Bomberg, the fifth of eleven children, was born in Birmingham, England, in 1890 to a Polish-Jewish immigrant leatherworker and his wife. When he was five the family moved to Whitechapel in East London. As a child, Bomberg showed huge artistic promise but there was no money for him to go to art school. Between 1908 and 1910, however, he attended evening classes given by Walter Sickert at Westminster School of Art. Thanks to a loan from the Jewish Education Aid Society he went on to the Slade School of Fine Art in 1911, where he studied under the famous drawing teacher Henry Tonks alongside Paul Nash, Stanley Spencer, Dora Carrington, and Mark Gertler—a starry bunch hailed by Tonks as the school’s last “crisis of brilliance.”
Of them all it was Bomberg who rebelled most fiercely against the Victorian stiffness of Tonks’s teaching, experimenting wildly and absorbing influences from postimpressionism, futurism, vorticism (see p. 244) and cubism. The intricate geometric scaffolding and use of color in paintings such as In the Hold (1913–14) baffled most contemporary critics.

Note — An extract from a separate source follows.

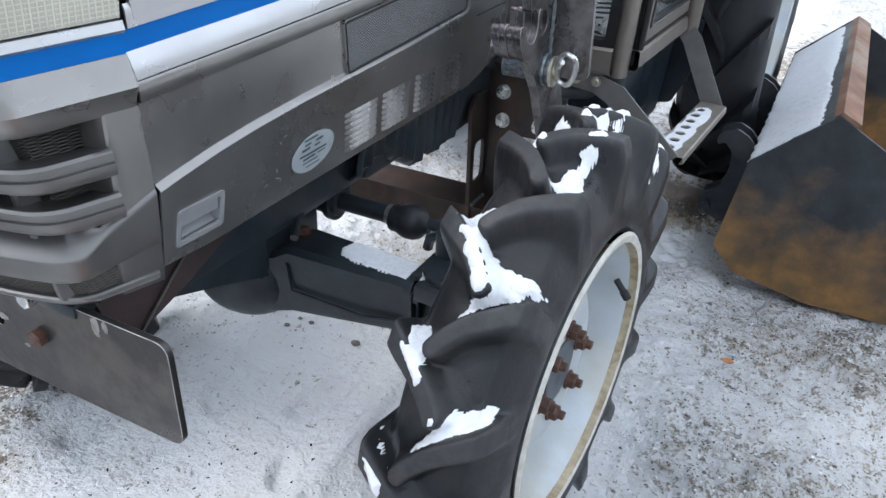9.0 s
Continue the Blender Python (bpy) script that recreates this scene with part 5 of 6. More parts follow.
plate(bm, [(1.345, 0.405), (1.475, 0.405), (1.475, 0.398), (1.353, 0.398), (1.353, 0.342), (1.475, 0.342), (1.475, 0.335), (1.345, 0.335)], [], 0.80, at_x(-0.375))
part("cross_beam", bm, M_BEAM, bracket, "rusty steel channel under the tractor")
bm = bmesh.new()
tube(bm, [(0.212, 1.340 + 0.006 * i, 0.411 + 0.0015 * math.sin(i * 2)) for i in range(14)], 0.005, 6)
part("weld", bm, M_WELD, bracket, "silvery weld bead")
bm = bmesh.new()
tube(bm, [(BX + 0.012, 1.335 + 0.010 * i, 0.352 + 0.0015 * math.sin(i * 2)) for i in range(15)], 0.006, 6)
part("weld", bm, M_WELD, bracket, "silvery weld bead")

# ---------------------------------------------------------------- cab
def swept(bm, a, b, section):
    """A straight post with a section of (x, y) offsets."""
    a, b = Vector(a), Vector(b)
    vs = grid_faces(bm, [[p + Vector((x, y, 0)) for x, y in section] for p in (a, a.lerp(b, 0.33), a.lerp(b, 0.66), b)], closed=True)
    bm.faces.new(vs[0])
    bm.faces.new(vs[-1])
    return bm


POST_A, POST_B = Vector((0.5105, 1.5205, 0.776)), Vector((0.592, 1.338, 1.700))


def post_at(z):
    return POST_A.lerp(POST_B, (z - POST_A.z) / (POST_B.z - POST_A.z))


ROUND_POST = [(0.024 * math.cos(t), 0.030 * math.sin(t)) for t in np.linspace(0, math.tau, 20, endpoint=False)]
bm = bmesh.new()
swept(bm, POST_A, POST_B, ROUND_POST)
cab = part("cab_frame", bm, M_CAB, tractor, "bronze-painted cab corner post")
far_post = Matrix.Translation((2 * C, 0, 0)) @ Matrix.Diagonal((-1, 1, 1, 1))
bm = bmesh.new()
swept(bm, far_post @ POST_A, far_post @ POST_B, ROUND_POST)
part("far_post", bm, M_CAB, cab)
REAR = [Vector(p) for p in ((0.579, 2.051, 0.785), (0.588, 2.009, 0.88), (0.602, 1.944, 1.02), (0.616, 1.880, 1.16), (0.630, 1.835, 1.30), (0.645, 1.800, 1.70))]
for s in (1, -1):
    fl = Matrix() if s > 0 else far_post
    bm = bmesh.new()
    vs = grid_faces(bm, [[fl @ (p + Vector((0.024 * math.cos(t), 0.030 * math.sin(t), 0))) for t in np.linspace(0, math.tau, 20, endpoint=False)] for p in REAR], closed=True)
    bm.faces.new(vs[0])
    bm.faces.new(vs[-1])
    part("rear_post", bm, M_CAB, cab, "bronze-painted rear door post")
bm = bmesh.new()
box(bm, (C - 0.60, 1.30, 1.69), (C + 0.60, 2.75, 1.80), 0.04)
part("cab_roof", bm, M_CAB, cab, "bronze cab roof")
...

After the Second World War Bomberg taught at the Borough Polytechnic Institute in London where his students included other Bowie favorites Leon Kossoff and Frank Auerbach. But his painting career floundered. Richard Cork notes with barely suppressed fury that most of his life’s work was locked away in a storeroom. In 1951 the influential critic Herbert Read omitted him from his survey Contemporary British Art. Two years later, when the polymathic arts patron Edward Marsh left his collection to the nation, the Contemporary Arts Society rejected his two Bomberg paintings. By the time Bomberg died in August 1957 he was destitute and forgotten. Says Cork: “Nobody, outside his immediate family and a few friends, had any notion of the size or complexity of Bomberg’s achievement.”
But then a funny thing happened. Almost immediately, the critical establishment went into paroxysms of guilt. Superstar art critic David Sylvester (see p. 113) berated himself and everyone else for having waited until Bomberg died before they acknowledged his importance. The retrospective exhibition Bomberg had needed so badly was staged by the Arts Council in 1958. In 1987 Cork published this major monograph and by the following year, when he curated the Tate’s first solo exhibition of Bomberg’s work, the rehabilitation was complete. If there’s a moral to be drawn from Bomberg’s career, it’s that what one generation considers heretical, the next will hail as genius. Let the Tin Machine reappraisal commence!